Her jakobenizm eleştirisinde gözümüze Osmanlı'nın ve şimdiki muktedirlerin yanlışlarını sokanlar, temel evrensel kriterler diye birşeyin varlığından habersiz midir? Bu uyanıklıkla ne zamana kadar idare edecekler?
T.C.  tarihinin sorunlarını sağ sol tartışmasına boğarak tüm meselelerin sağdan kaynaklandığını söylemek özgürlükçü solculuk olamaz. Sağcılığın hataları ayrı bir konu ama sistem sorgulaması yapmamak kafayı kuma gömmekten başka nedir ki? Yine tüm sorunların sadece İsmet İnönü zamanındaki uygulamalardan kaynaklandığını ileri sürmekte sağcılık olamaz, lider çekişmesi polemiği tarihi de. Sağın sistem sorgulaması yerine solla didişmeyi idealize etmesininin yanlışlığı da ortadadır. Sorunları sahici olarak çözmek istiyorsak hiçbir komplekse kapılmadan baştan sona ilkesel bir eleştiri yapmak gerekir.
Dindarların gözü kapalı Erdoğan'ı desteklemesinden rahatsız olanlar acaba bunun 95 yıldır önemsemedikleri dindar aşağılamasından olduğunun muhasebesini yapıyor mu?

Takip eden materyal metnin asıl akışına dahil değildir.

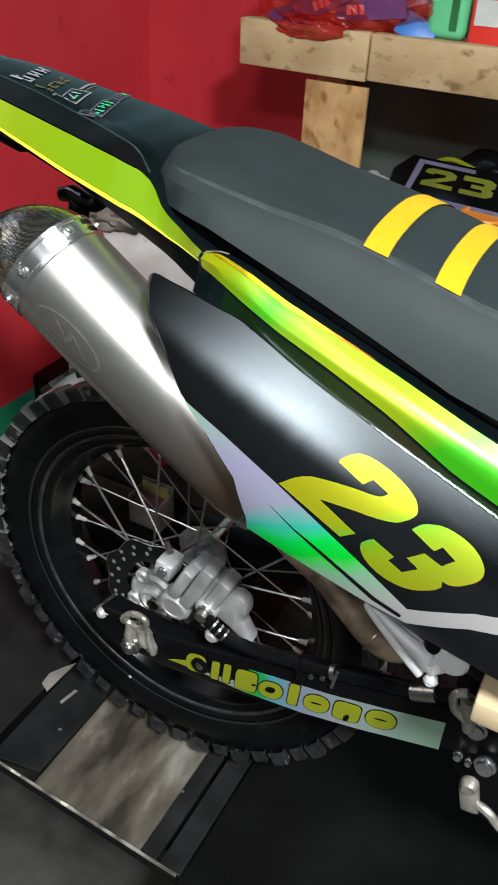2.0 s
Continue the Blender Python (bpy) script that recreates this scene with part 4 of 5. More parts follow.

Özeleştiriyi  öteki gördüğüne empatiyle içten bir şekilde yaptıklarını iddia edebilirler mi? İnanılmaz bir Erdoğan bağlılığının sadece şahsi karizmayla açıklanamayacağını, eleştiri yapmasının karşılığında önüne çıkacak alternatifin çektiği acıları hiç hissetmemiş ve tekrarlatabilecek bir anlayış olduğu yönündeki dindar zannı birilerini hiç ilgilendirmiyor mu? Özeleştiri geleneği ancak hepimizi kurtuluşa erdirecek olandır.
“FETÖ”nün yaptığı yanlışların Kemalizmin ne kadar haklı olduğu noktasına bizi ulaştırmasını bekleyenler yanılıyorlar, jakobenizmin yanlışından dönüşünü bile tespit edememişseniz şu andaki sorunları hasıraltı etmeniz sizi ne kadar kurtarır? Önemli olan her kimliğin kendisini özgürce ifade edeceği bir ortamı oluşturmamızdır.